Clips as scene scripts:
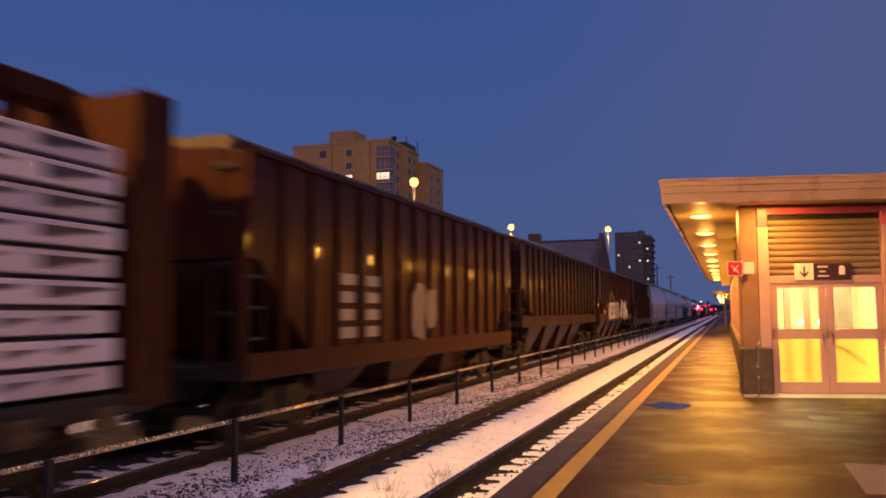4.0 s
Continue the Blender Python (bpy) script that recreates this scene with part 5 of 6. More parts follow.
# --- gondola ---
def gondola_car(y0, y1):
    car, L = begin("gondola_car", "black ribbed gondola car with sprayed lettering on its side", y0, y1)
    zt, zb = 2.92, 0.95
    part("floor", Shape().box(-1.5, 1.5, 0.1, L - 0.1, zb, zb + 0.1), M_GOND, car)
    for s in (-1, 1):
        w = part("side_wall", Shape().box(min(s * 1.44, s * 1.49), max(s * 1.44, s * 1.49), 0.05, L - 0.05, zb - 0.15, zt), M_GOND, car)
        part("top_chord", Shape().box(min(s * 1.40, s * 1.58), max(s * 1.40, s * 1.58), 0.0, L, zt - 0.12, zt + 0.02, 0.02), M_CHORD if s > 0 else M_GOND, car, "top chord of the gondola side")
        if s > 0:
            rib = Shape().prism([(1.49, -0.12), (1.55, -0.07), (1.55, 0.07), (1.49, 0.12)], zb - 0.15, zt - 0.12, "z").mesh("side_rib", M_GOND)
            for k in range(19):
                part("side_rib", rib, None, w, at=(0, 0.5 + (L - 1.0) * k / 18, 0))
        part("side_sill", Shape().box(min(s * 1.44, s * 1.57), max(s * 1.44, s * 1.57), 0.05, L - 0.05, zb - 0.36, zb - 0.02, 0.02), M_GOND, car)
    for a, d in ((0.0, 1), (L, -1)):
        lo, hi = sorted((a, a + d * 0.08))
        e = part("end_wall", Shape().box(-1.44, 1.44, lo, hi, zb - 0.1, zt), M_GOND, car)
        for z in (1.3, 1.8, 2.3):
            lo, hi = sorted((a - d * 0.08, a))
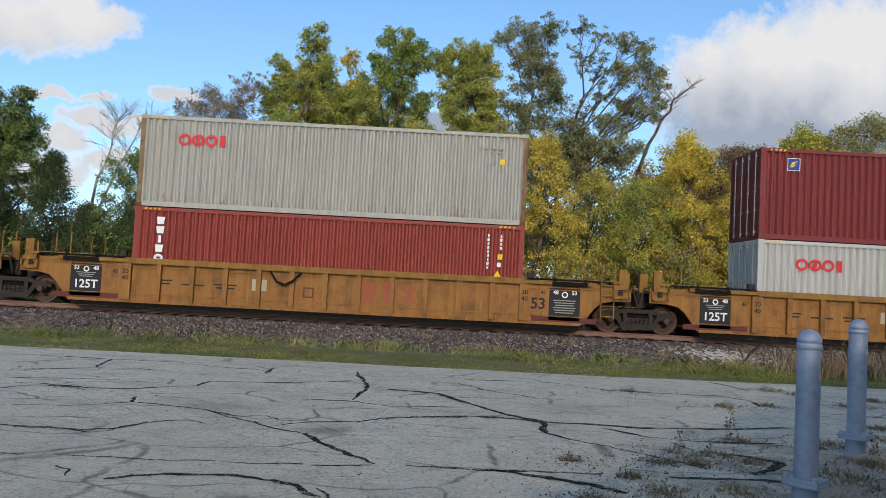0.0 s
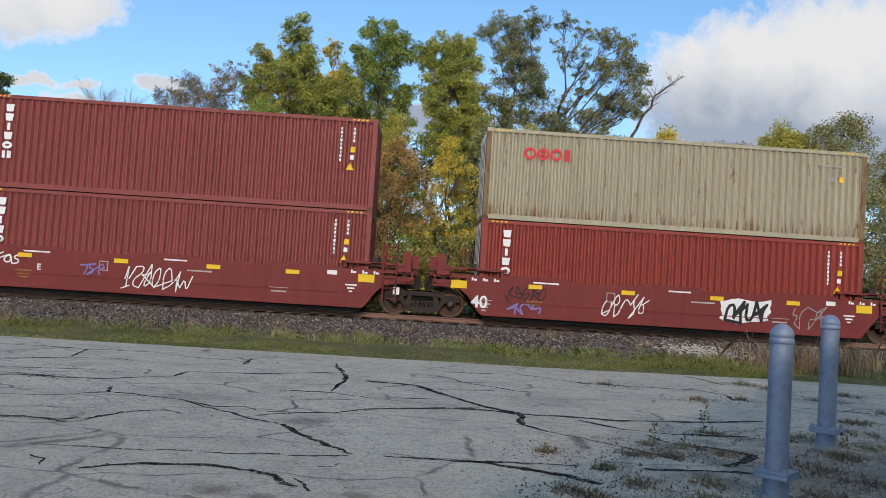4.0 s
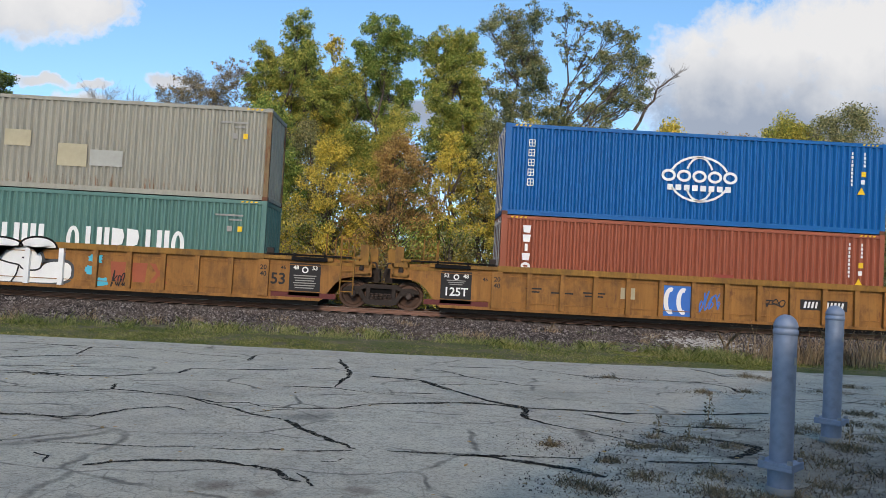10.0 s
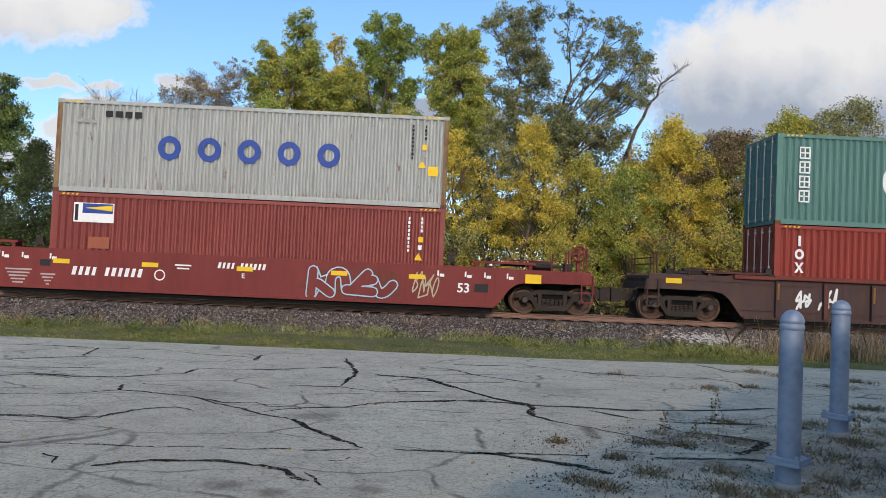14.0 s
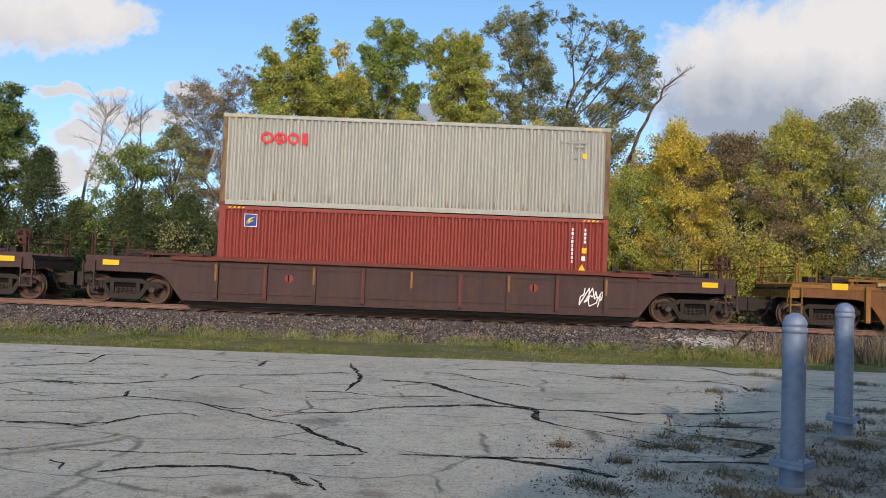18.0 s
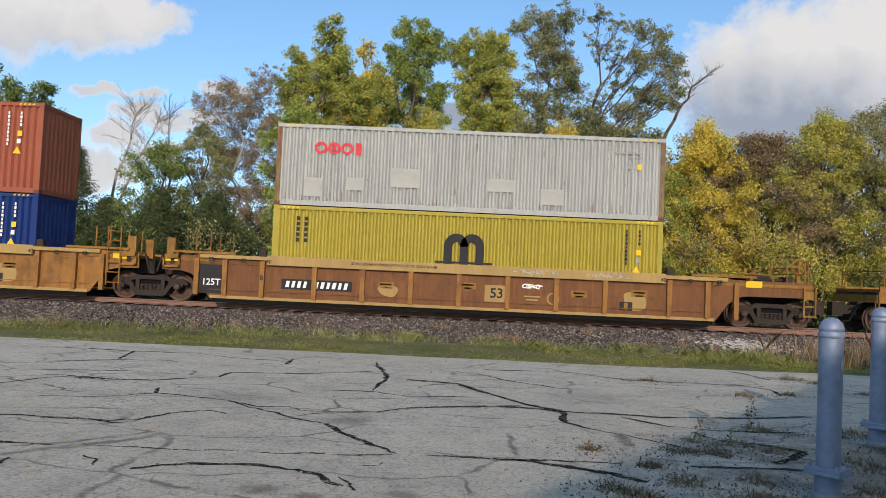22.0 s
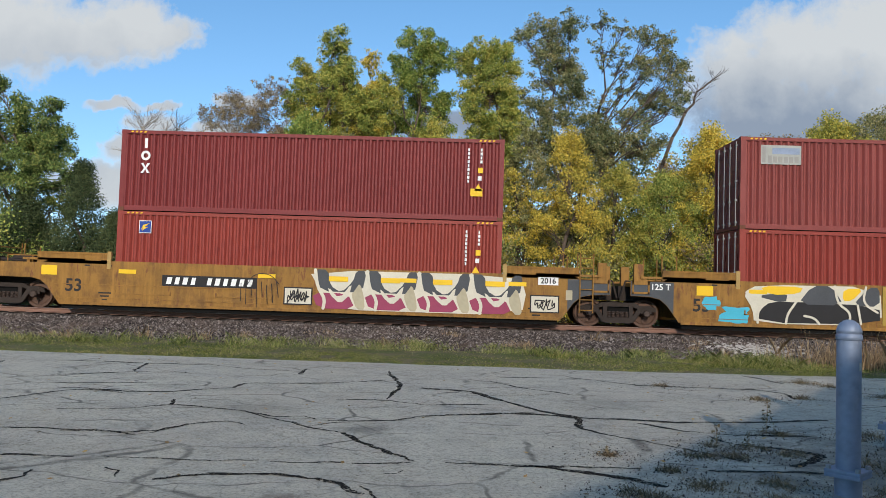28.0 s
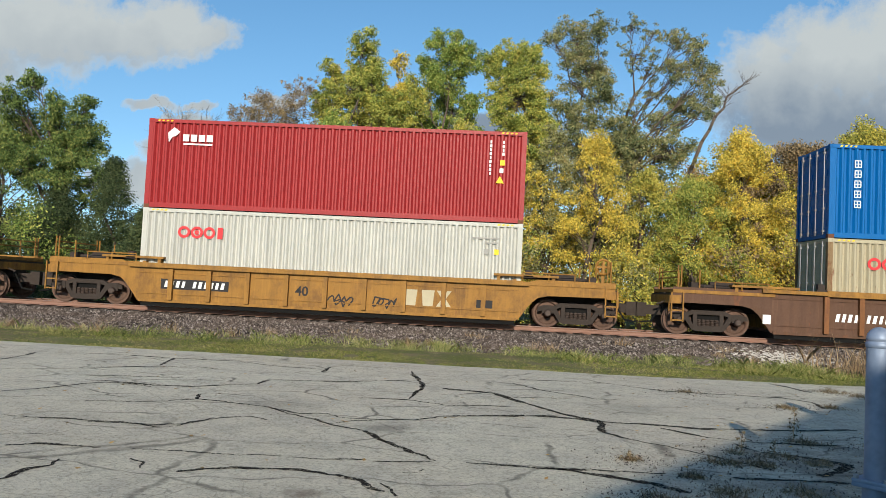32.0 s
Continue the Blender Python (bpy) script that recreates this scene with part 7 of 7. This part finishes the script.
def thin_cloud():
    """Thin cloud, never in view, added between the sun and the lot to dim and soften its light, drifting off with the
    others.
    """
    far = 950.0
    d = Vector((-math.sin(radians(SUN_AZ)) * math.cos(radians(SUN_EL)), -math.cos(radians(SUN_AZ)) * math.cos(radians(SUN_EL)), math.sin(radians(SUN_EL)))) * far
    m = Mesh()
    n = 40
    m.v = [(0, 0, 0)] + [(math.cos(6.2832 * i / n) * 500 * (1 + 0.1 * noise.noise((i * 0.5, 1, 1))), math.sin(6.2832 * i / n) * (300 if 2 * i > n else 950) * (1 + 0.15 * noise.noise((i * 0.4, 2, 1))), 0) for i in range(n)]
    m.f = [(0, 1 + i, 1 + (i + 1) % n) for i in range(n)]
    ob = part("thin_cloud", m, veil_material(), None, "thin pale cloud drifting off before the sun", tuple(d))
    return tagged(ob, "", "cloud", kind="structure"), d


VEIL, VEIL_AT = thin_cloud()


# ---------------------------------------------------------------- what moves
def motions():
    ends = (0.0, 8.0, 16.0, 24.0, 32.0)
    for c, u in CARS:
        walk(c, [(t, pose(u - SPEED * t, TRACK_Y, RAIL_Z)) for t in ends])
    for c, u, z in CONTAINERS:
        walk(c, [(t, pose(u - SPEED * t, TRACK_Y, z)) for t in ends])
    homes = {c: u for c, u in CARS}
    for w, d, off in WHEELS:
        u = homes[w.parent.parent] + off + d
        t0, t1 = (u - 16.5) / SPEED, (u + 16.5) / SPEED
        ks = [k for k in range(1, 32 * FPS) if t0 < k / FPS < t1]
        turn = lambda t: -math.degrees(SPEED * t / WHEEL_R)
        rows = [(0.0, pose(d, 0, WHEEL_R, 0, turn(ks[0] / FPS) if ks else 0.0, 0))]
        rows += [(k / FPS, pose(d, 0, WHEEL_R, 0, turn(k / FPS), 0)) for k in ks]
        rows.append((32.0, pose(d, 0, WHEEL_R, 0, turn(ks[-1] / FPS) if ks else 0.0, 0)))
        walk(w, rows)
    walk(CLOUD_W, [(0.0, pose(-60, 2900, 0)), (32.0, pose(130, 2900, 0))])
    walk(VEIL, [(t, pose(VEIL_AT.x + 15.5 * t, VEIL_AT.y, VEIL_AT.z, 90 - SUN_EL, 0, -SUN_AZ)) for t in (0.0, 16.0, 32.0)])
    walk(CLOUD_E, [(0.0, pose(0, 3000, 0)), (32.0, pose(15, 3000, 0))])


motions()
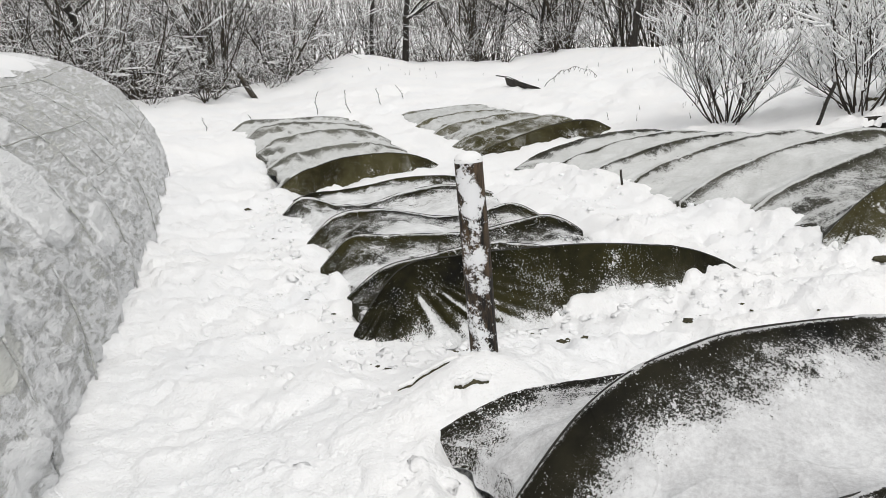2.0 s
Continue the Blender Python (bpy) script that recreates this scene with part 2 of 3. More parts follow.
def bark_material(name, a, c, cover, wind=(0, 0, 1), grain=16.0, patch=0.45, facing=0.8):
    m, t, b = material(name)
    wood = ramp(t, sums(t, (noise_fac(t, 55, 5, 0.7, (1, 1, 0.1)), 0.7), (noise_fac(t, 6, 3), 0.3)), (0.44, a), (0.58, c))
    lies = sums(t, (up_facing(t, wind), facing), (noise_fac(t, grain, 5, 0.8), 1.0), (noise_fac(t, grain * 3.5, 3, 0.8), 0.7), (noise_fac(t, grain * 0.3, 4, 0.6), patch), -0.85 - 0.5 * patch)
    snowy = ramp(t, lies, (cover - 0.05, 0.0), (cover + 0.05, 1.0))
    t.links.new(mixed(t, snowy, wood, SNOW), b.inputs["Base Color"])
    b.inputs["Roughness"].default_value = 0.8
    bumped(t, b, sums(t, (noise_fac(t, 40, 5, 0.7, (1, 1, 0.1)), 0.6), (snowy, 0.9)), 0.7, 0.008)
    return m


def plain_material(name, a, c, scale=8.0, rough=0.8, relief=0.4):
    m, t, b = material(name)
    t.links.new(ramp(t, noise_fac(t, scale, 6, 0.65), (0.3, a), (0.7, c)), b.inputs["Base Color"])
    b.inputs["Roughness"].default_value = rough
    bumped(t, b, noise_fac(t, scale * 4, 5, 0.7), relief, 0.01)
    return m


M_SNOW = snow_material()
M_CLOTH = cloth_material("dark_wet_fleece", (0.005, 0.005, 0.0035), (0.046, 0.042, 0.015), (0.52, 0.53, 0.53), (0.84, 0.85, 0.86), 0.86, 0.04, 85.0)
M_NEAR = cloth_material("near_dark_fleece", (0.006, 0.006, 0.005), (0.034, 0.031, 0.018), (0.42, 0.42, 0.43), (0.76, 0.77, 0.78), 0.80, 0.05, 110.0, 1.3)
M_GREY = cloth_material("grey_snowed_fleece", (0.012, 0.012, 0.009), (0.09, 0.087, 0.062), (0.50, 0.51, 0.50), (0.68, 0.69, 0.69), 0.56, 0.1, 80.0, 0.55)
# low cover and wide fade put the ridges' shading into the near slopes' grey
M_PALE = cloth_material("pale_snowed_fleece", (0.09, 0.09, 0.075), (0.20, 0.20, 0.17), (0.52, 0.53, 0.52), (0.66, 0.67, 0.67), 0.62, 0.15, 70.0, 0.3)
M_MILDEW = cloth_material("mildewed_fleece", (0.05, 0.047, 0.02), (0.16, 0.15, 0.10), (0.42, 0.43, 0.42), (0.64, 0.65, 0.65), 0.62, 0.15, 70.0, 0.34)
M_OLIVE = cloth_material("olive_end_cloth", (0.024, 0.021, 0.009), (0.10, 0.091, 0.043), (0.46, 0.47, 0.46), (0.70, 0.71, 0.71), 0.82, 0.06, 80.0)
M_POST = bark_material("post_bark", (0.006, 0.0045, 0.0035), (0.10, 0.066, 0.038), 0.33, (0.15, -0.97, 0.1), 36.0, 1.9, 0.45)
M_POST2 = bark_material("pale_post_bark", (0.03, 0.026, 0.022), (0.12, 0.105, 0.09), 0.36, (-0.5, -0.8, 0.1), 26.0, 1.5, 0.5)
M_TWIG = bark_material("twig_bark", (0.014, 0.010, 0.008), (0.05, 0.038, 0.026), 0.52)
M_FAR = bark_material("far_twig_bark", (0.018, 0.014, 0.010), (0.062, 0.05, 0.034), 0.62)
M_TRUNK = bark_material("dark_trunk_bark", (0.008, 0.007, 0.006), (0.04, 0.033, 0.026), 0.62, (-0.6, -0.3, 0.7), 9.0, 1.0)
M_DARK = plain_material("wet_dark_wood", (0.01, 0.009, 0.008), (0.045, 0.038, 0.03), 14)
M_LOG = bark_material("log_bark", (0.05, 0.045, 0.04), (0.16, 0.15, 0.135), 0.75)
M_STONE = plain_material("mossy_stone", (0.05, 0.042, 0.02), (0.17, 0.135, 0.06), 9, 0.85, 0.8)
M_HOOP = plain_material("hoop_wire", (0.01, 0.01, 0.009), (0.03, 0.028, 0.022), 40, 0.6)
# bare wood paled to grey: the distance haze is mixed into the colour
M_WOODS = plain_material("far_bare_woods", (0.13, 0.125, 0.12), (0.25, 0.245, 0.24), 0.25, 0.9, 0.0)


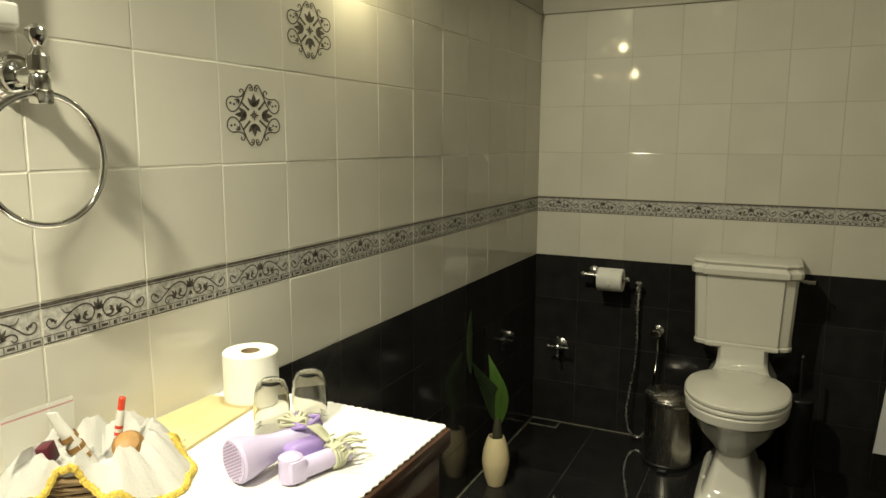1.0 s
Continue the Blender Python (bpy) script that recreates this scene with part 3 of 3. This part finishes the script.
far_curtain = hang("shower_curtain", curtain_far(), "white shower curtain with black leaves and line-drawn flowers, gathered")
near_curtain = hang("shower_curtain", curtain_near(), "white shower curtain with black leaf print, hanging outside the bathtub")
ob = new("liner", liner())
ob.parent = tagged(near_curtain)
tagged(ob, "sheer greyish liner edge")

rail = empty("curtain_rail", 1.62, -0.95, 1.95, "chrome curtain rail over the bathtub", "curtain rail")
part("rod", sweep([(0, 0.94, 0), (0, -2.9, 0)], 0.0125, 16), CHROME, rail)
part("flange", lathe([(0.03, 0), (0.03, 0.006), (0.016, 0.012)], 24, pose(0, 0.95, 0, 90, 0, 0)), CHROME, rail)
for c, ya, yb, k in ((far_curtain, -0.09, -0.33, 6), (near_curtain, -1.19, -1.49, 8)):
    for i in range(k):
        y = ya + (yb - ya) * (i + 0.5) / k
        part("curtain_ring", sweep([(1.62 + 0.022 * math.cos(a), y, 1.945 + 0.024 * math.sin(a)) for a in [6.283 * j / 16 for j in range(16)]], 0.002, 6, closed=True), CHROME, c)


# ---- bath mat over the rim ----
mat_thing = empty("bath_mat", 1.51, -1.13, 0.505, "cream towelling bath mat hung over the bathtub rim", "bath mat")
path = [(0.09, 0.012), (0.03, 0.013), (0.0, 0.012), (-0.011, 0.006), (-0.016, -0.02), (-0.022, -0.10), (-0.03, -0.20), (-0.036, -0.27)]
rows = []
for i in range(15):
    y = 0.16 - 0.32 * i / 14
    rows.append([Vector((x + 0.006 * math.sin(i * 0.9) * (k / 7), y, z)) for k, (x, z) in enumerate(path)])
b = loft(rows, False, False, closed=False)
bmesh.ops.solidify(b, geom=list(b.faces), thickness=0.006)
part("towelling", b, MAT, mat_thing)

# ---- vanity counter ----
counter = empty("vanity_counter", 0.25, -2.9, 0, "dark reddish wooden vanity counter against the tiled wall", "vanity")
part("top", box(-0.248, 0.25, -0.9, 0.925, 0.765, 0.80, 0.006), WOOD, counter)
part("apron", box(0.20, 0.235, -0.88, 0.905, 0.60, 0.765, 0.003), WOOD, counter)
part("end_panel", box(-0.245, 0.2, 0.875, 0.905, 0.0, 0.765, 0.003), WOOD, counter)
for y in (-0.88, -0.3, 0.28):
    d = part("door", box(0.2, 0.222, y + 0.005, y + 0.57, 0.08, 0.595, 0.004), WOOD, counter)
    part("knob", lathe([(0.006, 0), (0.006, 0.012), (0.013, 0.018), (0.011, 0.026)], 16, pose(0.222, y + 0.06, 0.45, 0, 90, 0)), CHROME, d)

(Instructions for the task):
Find each line holding "Python". Copy it out.

(Output below):
Continue the Blender Python (bpy) script that recreates this scene with part 5 of 6. More parts follow.
Continue the Blender Python (bpy) script that recreates this scene with part 7 of 7. This part finishes the script.
Continue the Blender Python (bpy) script that recreates this scene with part 2 of 3. More parts follow.
Continue the Blender Python (bpy) script that recreates this scene with part 3 of 3. This part finishes the script.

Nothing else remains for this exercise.